Indeed, Trump’s suit is better characterized as a 2024 campaign mailer than a legal filing.

Let us count some of the many ways that Trump’s argument failed. First, as Judge Middlebrooks noted, Trump’s arguments were “foreclosed by existing precedent.” This is a polite way of explaining that current case law bars Trump’s ability to be successful in his suit. But we don’t have to take his word for it, Judge Middlebrooks called out a few examples of “glaring problems” with Trump’s amended complaint. One of the accusations Trump made is that Clinton and the others committed wire fraud during “a calculated scheme to defraud the news media, law enforcement, and counterintelligence officials for the purpose of proliferating a false narrative of collusion between Trump and Russia.”

First, Trump lacks standing to claim there was a scheme to defraud not him, but the news media. An attempt to defraud the news media is not his suit to bring. Second, to make a successful argument, Trump would have to show that the point of this allegedly deceptive scheme was to deprive him of property. But whoopsies, that is not what Trump claimed.

Judge Middlebrooks spent dozens of pages disemboweling the rest of Trump’s incoherent complaint.

Judge Middlebrooks spent dozens of pages disemboweling the rest of Trump’s incoherent complaint. If this were a sporting event we can imagine the judge as a referee who, after the game, continues outlining all of the incorrect things the losing team did, including the decision to play at all. Middlebrooks said he could not preside over claims against the United States because in order to sue the United States in the way that Trump tried to, plaintiffs must first exhaust their administrative remedies. Trump admitted that he did not.

Judge Middlebrooks noted that Trump waited approximately a year too long to bring many of his claims, such as those involving the RICO statute, which is typically used to prosecute people engaged in organized crime. Oh, the irony. For the sake of completeness, Judge Middlebooks explained that even if Trump had filed RICO claims on time, those claims would still fail because there are no facts to support them.
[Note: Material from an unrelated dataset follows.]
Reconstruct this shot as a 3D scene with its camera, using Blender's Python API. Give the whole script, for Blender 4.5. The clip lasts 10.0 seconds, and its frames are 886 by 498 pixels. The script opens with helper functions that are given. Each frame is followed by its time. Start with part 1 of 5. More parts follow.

In his ruling, the judge notes that what Trump’s legal filing “lacks in substance and legal support it seeks to substitute with length, hyperbole, and the settling of scores and grievances.” If this isn’t also an accurate description of almost every Trump speech, I don’t know what is.

Possessing neither a coherent legal theory nor facts to support such a theory is fatal to a legal case. Trump must have known this. And yet he brought the case anyway. Because shouting on a website or a faux campaign rally is one thing, but shouting in a courtroom can still give the imprimatur of legitimacy. Judge Middlebrooks, luckily, was having none of this nonsense. And neither should we.

The only people who should potentially face legal repercussions from his suit are the ones who filed it. Attorneys are bound by rules of professional conduct which prohibit them from filing frivolous suits, including political manifestos. Judge Middlebrooks appeared to find as much when he noted that lawyers must certify to the court that, to the best of their knowledge, the claims they are making are “warranted by existing law or by a nonfrivolous argument” to change the law and that “the factual contentions have evidentiary support[.]”

Putting Trump’s attorneys on notice, Judge Middlebrooks concluded, “I have serious doubts about whether that standard is met here.”

Ouch.

An evergreen bit of advice to many of Trump’s attorneys: It may be time to get your own lawyers.